Peneliti Lakukan Uji Klinis Hydroxychloroquine Pada 500 Pasien Covid-19

National Institute of Health (NIH) Amerika Serikat melakukan uji klinis hydroxychloroquine pada manusia. Hydroxyxhloroquine disebut sebagai kandidat obat corona Covid-19.

oleh Ade Nasihudin Al Ansori diperbarui 11 Apr 2020, 15:00 WIB
Han Yi (belakang), petugas medis dari Provinsi Jiangsu, bekerja di sebuah bangsal ICU Rumah Sakit Pertama Kota Wuhan di Wuhan, 22 Februari 2020. Tenaga medis dari seluruh China telah mengerahkan upaya terbaik mereka untuk mengobati para pasien COVID-19 di rumah sakit itu. (Xinhua/Xiao Yijiu)
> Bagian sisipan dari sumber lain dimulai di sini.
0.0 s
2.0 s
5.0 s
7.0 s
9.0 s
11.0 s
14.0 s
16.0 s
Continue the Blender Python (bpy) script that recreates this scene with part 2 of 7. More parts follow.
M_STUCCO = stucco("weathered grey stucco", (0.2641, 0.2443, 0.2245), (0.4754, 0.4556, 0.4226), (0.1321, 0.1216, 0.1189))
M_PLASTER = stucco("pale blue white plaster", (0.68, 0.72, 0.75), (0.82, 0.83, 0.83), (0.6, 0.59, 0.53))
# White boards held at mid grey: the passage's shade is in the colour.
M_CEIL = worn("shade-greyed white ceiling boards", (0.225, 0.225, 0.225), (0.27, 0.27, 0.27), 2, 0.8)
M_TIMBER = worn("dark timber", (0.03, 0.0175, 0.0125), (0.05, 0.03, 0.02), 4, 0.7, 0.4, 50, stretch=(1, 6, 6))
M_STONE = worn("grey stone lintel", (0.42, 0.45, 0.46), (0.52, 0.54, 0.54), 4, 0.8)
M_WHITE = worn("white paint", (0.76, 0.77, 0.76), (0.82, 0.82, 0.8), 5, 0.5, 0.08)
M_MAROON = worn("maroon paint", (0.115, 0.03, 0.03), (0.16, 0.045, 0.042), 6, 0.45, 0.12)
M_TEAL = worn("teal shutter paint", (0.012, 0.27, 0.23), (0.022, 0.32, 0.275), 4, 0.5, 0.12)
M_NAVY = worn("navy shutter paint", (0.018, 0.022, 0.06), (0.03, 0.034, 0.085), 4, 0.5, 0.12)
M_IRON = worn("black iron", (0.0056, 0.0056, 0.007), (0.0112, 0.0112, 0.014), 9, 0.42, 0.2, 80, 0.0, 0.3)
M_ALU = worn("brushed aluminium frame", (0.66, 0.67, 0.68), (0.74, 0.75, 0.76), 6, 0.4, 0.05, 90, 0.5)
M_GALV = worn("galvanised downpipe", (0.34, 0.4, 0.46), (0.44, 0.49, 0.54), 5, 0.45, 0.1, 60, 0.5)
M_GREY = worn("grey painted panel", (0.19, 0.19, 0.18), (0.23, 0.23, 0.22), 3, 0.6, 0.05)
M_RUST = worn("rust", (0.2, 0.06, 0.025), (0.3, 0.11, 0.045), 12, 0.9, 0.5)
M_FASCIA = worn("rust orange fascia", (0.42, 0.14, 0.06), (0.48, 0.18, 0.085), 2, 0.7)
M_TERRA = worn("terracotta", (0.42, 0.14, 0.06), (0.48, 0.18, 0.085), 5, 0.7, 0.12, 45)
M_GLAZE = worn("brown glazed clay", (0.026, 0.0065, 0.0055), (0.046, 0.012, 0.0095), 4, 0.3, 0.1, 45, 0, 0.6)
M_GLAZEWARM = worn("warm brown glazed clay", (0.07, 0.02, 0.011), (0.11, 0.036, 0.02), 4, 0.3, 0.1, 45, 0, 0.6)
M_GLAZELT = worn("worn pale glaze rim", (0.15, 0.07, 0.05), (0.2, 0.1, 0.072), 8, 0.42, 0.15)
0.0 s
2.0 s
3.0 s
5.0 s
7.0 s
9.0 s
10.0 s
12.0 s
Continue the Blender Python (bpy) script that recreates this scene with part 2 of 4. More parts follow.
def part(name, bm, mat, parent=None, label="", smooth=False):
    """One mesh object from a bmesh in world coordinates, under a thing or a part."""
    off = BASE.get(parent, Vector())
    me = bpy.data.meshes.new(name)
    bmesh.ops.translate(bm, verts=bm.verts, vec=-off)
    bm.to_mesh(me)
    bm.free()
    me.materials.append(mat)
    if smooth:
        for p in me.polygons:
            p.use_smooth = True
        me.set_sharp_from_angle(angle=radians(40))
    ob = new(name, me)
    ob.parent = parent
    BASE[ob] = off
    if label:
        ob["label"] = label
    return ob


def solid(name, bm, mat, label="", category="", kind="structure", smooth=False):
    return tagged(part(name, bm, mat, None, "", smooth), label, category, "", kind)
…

Liputan6.com, Jakarta National Institute of Health (NIH) Amerika Serikat melakukan uji klinis hydroxychloroquine pada manusia. Hydroxyxhloroquine disebut sebagai kandidat obat corona Covid-19.

Uji klinis dimulai dengan melibatkan peserta yang terdaftar di Venderbit University Medical Center, di Tennesee, AS, seperti dilansir Antara (11/4/2020).

Partisipan uji klinis ini meliputi sekitar 500 pasien corona usia dewasa, termasuk pasien positif corona di unit gawat darurat.

Uji coba dilakukan dengan mengobati beberapa pasien menggunakan hydroxychloroquine dan sisanya tidak. Semua peserta penelitian tetap akan menerima perawatan klinis sesuai indikasi kondisi mereka.

Para ahli kesehatan menyebut hydrochloroquine memiliki potensi untuk menjadi obat Covid-19. Namun, efektivitasnya masih menjadi perdebatan. Beberapa ahli merasa masih terlalu dini untuk menyebutkan obat malaria ini sebagai pilihan manjur untuk pasien Covid-19.

Simak Video Berikut Ini:


Risiko Obat

Studi awal menunjukkan obat ini dapat melindungi sel-sel dari virus. Uji klinis dilakukan guna mengevaluasi keamanan dan efektivitas obat dalam merawat pasien Covid-19.

"Obat ini telah menunjukkan aktivitas antivirus, kemampuan untuk memodifikasi aktivitas sistem kekebalan tubuh dan aman pada dosis sesuai. Hipotesis mengarah pada obat ini berguna dalam pengobatan Covid-19," ujar pihak Nih dikutip dari Antara.

Di sisi lain, obat ini memiliki risiko. Penggunaan jangka pendek dapat menyebabkan aritmia jantung, kejang, reaksi dermatologis, dan hipoglikemia.

"Laporan awal menunjukkan potensi kemanjuran. Namun, kami membutuhkan data uji klinis untuk menentukan apakah hydroxichloroquine efektif dan aman dalam mengobati Covid-19," ujar James P. Kiley, Direktur Penyakit Paru National Heart, Lung, and Blood Institute (NHLBI).